Risk analysis in this domain encompasses both near-term and long-term considerations. Near-term risks involve misuse, bias and unintended harmful actions resulting from design limitations. Long-term concerns include scenarios in which highly capable systems pursue goals in ways that conflict with human welfare, particularly if they possess strategic planning abilities exceeding those of human overseers. While some portrayals of existential risk may appear speculative, the magnitude of potential impact warrants serious scholarly attention. Governance mechanisms, including international coordination, regulatory oversight and technical safety research, must evolve in parallel with capabilities research to ensure that the pursuit of ARTIFICIAL GENERAL INTELLIGENCE does not outpace ethical reflection.
Conclusion
ARTIFICIAL GENERAL INTELLIGENCE represents both a scientific ambition and a philosophical provocation. It challenges researchers to articulate what intelligence truly entails and to confront the limits of current methodologies. Properly understood, ARTIFICIAL GENERAL INTELLIGENCE is not simply a larger neural network or a more capable pattern recogniser; it denotes a qualitatively integrated system capable of flexible adaptation, principled reasoning and cross-domain competence. Achieving such a system would require advances not only in computational scale but also in architectural design, theoretical understanding and interdisciplinary collaboration.

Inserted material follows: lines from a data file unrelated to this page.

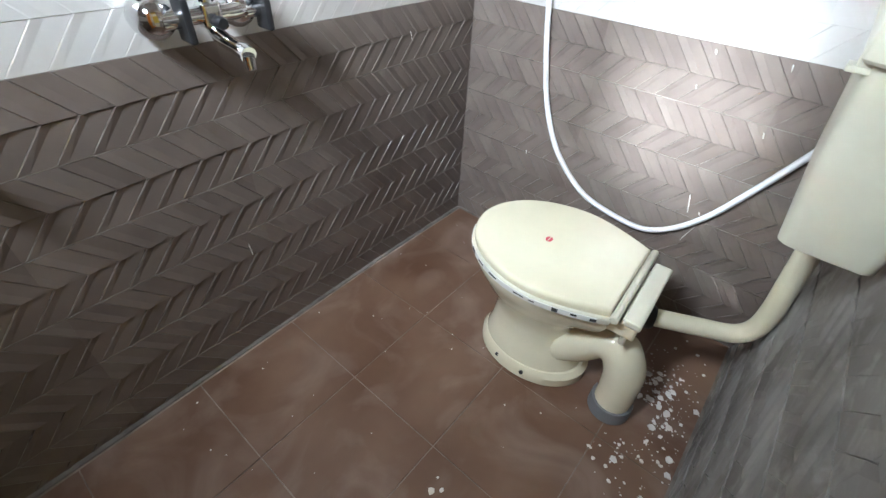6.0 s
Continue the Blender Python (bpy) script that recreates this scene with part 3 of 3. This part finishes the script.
for dz in (0.0, 0.013):
    part("screw_hole", spin([(0, 0.003), (0.002, 0.003)], (CX0 + 0.008, -1.042, 0.945 + dz), (-1, 0, 0), count=10), M["grey_pvc"], cistern)
part("bracket", boxes(((CX0 + 0.012, CY1 - 0.010, 0.938), (CX0 + 0.038, CY1 + 0.012, 0.945)), ((CX0 + 0.012, CY1 - 0.010, 0.945), (CX0 + 0.017, CY1 + 0.005, 0.966)),
                      ((CX0 + 0.033, CY1 - 0.010, 0.945), (CX0 + 0.038, CY1 + 0.005, 0.966)), bevel=0.0015), M["plastic"], cistern)

flush = thing("flush_pipe", "cream plastic flush pipe bent from cistern to toilet", "pipe")
part("pipe", tube([(1.437, -1.066, 0.73), (1.441, -1.072, 0.60), (1.447, -1.082, 0.47), (1.450, -1.088, 0.395), (1.450, -1.084, 0.335), (1.438, -1.056, 0.302), (1.408, -0.985, 0.295), (1.36, -0.89, 0.297)], 0.022, count=20), M["pvc"], flush)
part("rubber_joint", spin([(0, 0.030), (0.018, 0.031), (0.026, 0.026)], (1.352, -0.872, 0.298), (0.3, -0.95, 0), count=20), M["black_plastic"], flush)
part("pipe_nut", spin([(0, 0.028), (0.024, 0.03), (0.028, 0.026)], (1.437, -1.066, 0.70), (0, 0, 1), count=12), M["pvc"], flush)

# ---- health faucet with hose ----
faucet = thing("health_faucet", "white hand spray on a hook with hanging white hose", "hand spray")
part("wall_hook", boxes(((W - 0.022, -0.250, 1.092), (W - 0.002, -0.222, 1.116)), bevel=0.005), M["hose"], faucet)
part("hook_arm", tube([(W - 0.02, -0.236, 1.104), (W - 0.04, -0.262, 1.112), (W - 0.046, -0.285, 1.10), (W - 0.044, -0.302, 1.07), (W - 0.04, -0.31, 1.045)], 0.004, count=10), M["hose"], faucet)
part("spray_handle", tube([(W - 0.032, -0.243, 1.108), (W - 0.032, -0.250, 1.07), (W - 0.03, -0.256, 1.02), (W - 0.027, -0.260, 0.975)], [0.016, 0.0175, 0.0145, 0.013], count=16), M["hose"], faucet)
part("hose_nut", spin([(0, 0.0125), (0.004, 0.0165), (0.018, 0.0175), (0.024, 0.013)], (W - 0.026, -0.262, 0.955), (0, 0, 1), count=14), M["hose"], faucet)
part("hose", tube([(W - 0.026, -0.262, 0.96), (W - 0.02, -0.272, 0.84), (W - 0.017, -0.292, 0.70), (W - 0.016, -0.332, 0.54), (W - 0.016, -0.40, 0.41), (W - 0.016, -0.51, 0.31), (W - 0.016, -0.62, 0.277),
                   (W - 0.016, -0.73, 0.272), (W - 0.016, -0.81, 0.315), (W - 0.016, -0.88, 0.395), (W - 0.016, -0.945, 0.51), (W - 0.02, -0.995, 0.61), (W - 0.04, -1.025, 0.68), (W - 0.055, -1.04, 0.715)], 0.0085, count=12), M["hose"], faucet)
wall_valve = thing("wall_valve", "chrome angle valve on the wall behind the cistern", "valve")
part("flange", spin([(0, 0.026), (0.005, 0.026), (0.014, 0.014)], (W - 0.003, -1.04, 0.73), (-1, 0, 0)), M["chrome"], wall_valve)
part("valve_body", spin([(0, 0.011), (0.045, 0.011), (0.06, 0.013), (0.066, 0.009)], (W - 0.012, -1.04, 0.73), (-1, 0, 0), count=18), M["chrome"], wall_valve)

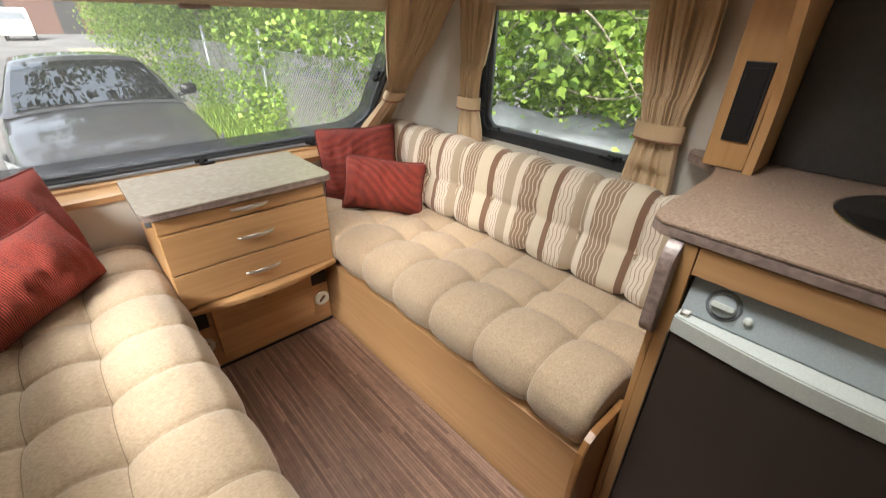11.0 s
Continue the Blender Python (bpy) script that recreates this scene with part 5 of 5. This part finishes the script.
    part("lower_grille", slab(rrect(0.80, 0.13, 0.04), axes((0, 0.008, 0.26), (1, 0, 0), (0, 0, 1)), 0.03), M_black, t)
    if plate:
        np_ = part("number_plate", slab(rrect(0.52, 0.115, 0.01), axes((0, -0.030, 0.325), (1, 0, 0), (0, 0, 1)), 0.012), M_plate, t, "white number plate")
        lettering(plate, 0.105, axes((0, -0.0305, 0.325), (1, 0, 0), (0, 0, 1)) @ pose(0, 0, 0.004), M_ink, np_)
    for k in (0, 1):
        part("wiper", tube([(0.30 - 0.62 * k, 1.34, 1.012), (-0.25 - 0.45 * k, 1.37, 1.030)], 0.005), M_black, t)
    return t


c1 = car("dark grey saloon parked nose-on to the caravan", M_car, plate="G7 VPG")
c1.matrix_basis = pose(0.03, 3.2, GZ, 0, 0, 1.0)
c2 = copy_thing(c1, pose(-6.35, 8.15, GZ, 0, 0, 128))
c2["label"] = "dark grey car parked side-on across the yard"

vn = thing("van", "white van parked far up the road", "van", (0, 46, GZ))
part("body", slab([(0, 0.35), (0, 1.1), (0.15, 1.25), (0.9, 1.35), (1.5, 2.1), (4.8, 2.2), (4.9, 0.35)], axes((0.5, 45, GZ), (0, 1, 0), (0, 0, 1)), 1.9, bevel=0.06), M_white, vn)
part("windscreen", slab([(-0.75, 0), (0.75, 0), (0.65, 0.62), (-0.65, 0.62)], axes((-0.45, 45.9, GZ + 1.40), (1, 0, 0), (0, 0.75, 1)), 0.02), M_carglass, vn)
for y in (45.9, 48.8):
    for x in (-1.3, 0.35):
        part("wheel", cyl((x, y, GZ + 0.33), (x + 0.2, y, GZ + 0.33), 0.33, n=20), M_tyre, vn)

leaves("far_trees", cloud(90, 420, 30, lambda r: (r.uniform(-34, 22), r.uniform(69, 80), r.uniform(0, 13)), 1.1), 0.8, M_leaf_b, "trees behind the far building", "trees", 91)
leaves("yard_trees", cloud(92, 360, 30, lambda r: (-16 + r.gauss(0, 1.6), r.uniform(2, 60), r.uniform(0, 8)), 0.8), 0.4, M_leaf_b, "trees behind the palisade fence", "trees", 93)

The meaning of ARTIFICIAL GENERAL INTELLIGENCE therefore resides at the intersection of functionality, structure and normatively. Functionally, it concerns broad, transferable competence. Structurally, it demands architectures capable of integrating perception, memory and reasoning into cohesive adaptive systems. Normatively, it raises questions about human values, responsibility and the kind of intelligence society wishes to cultivate. By disentangling these dimensions and situating ARTIFICIAL GENERAL INTELLIGENCE within a rigorous conceptual framework, this white paper aims to provide a foundation for advanced research and critical inquiry. Whether ARTIFICIAL GENERAL INTELLIGENCE remains a distant aspiration or an impending reality, clarity about its meaning is indispensable for responsible progress.